In interviews, Paul Siebel has questioned why he allowed his career to evaporate after such an artistically successful, though he appeared to reconcile himself with his own bad decisions. Whatever the personal demons that derailed a very promising career, the two albums recorded at the start of the ‘70s stand with the best of the early roots influenced records of the time. Also, not only were his songs popular at the time of recording with other artists, his songwriting has continued to influence subsequent generations of songwriters such as Butch Hancock. He was reputedly the inspiration behind Kris Kristofferson’s ‘The Pilgrim, Chapter 33’. There is little benefit in pondering the what-ifs of Paul Siebel’s abortive career, it is better to just simply enjoy what he did achieve on his two Electra albums, which contain some of the best roots music ever recorded.
Thank you for this fine tribute to Paul.
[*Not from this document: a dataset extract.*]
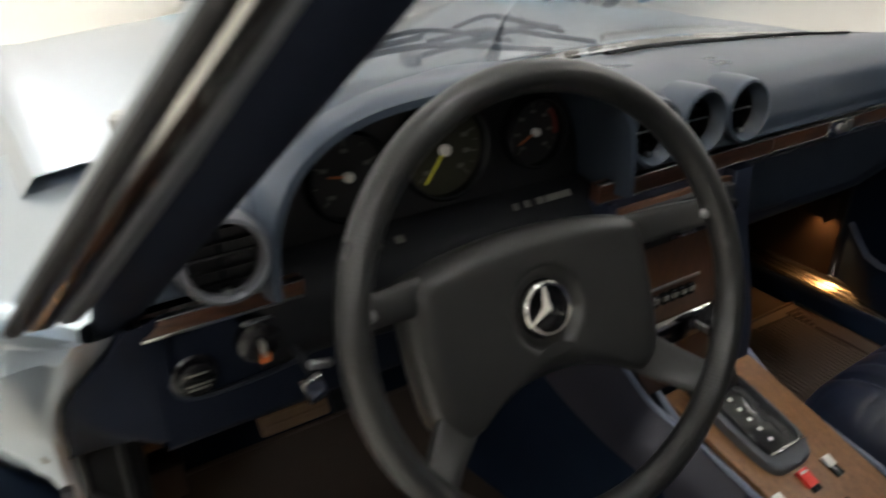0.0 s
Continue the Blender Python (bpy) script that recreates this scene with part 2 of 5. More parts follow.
M_TAIL = mat("tail_lamp_red", (0.45, 0.02, 0.02), 0.2, vary=0.1, scale=20, fine=100, bump=0.0)
M_AMBER = mat("amber_lens", (0.75, 0.42, 0.05), 0.25, vary=0.1, scale=20, fine=100, bump=0.0)


# ---- mesh helpers ----
def part(name, bm, material, parent=None, label="", smooth=True, at=None, sharp=38):
    """Links a bmesh as one mesh object, under a thing or a part where one is given."""
    me = bpy.data.meshes.new(name)
    bmesh.ops.recalc_face_normals(bm, faces=bm.faces[:])
    bm.to_mesh(me)
    bm.free()
    for p in me.polygons:
        p.use_smooth = smooth
    if smooth:
        me.set_sharp_from_angle(angle=radians(sharp))
    me.materials.append(material)
    ob = new(name, me)
    if parent is not None:
        ob.parent = parent
    if at is not None:
        ob.matrix_basis = at
    if label:
        ob["label"] = label
    return ob


def thing(name, label, category, group="", kind="", at=None):
    """An empty that holds the parts of a thing."""
    ob = new(name)
    ob.empty_display_size = 0.05
    if at is not None:
        ob.matrix_basis = at
    return tagged(ob, label, category, group, kind)


def grid(bm, rows, close_u=False, cap=False):
    """Quads over rows of points of equal length."""
    vs = [[bm.verts.new(p) for p in row] for row in rows]
    n = len(vs[0])
    for a, b in zip(vs, vs[1:]):
        for i in range(n if close_u else n - 1):
            j = (i + 1) % n
            bm.faces.new((a[i], a[j], b[j], b[i]))
    if cap:
        bm.faces.new(vs[0])
        bm.faces.new(vs[-1])
    return vs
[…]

He was a musical icon and inspiration to a small but dedicated band of us musicians/singers from the US and beyond, some of whom were his friends as well. Since this is online and can presumably be edited, I just wanted to point out that the name of his (major) record label is Elektra, with k not c, and to ask whether it’s really necessary to mainly describe his projects and career as abortive, unsuccessful, as unfulfilled potential, etc., as all too many people do. As songwriter, singer, musician, Paul did the remarkable work he did in the period of time he was able to. Of course we wish he’d continued, and especially that he’d had more recognition and satisfaction from his work, but I think we do his wonderful opus and performances a disservice by continually describing it as unsuccessful. Paul had a close family and many friends, and also loved working outside as he did for many years. While acknowledging the hard road he also walked, I’d love it if we could just appreciate what he did do without looking so sadly at what he didn’t. Thanks for listening. All best, Michael (American and longtime resident of Scotland).
Thanks for this informed reply. Elektra was a predictive text oops moment which I’ve corrected. Any sense of failure I was highlighting was from a music business career perspective and not from an artistic perspective. Paul’s two studio albums stand shoulder to shoulder with any produced at the time, and deserve to be continually available for future generations they are that good in my own view. I’m sorry for your personal sense of loss over Paul and appreciate your personal insight. The challenge now for Paul’s fans and friends will be to keep the music he created alive for new fans to enjoy, a Tribute Album would be a wonderful thing. However, I do wonder about what might have been if Paul had been able to record and release more albums.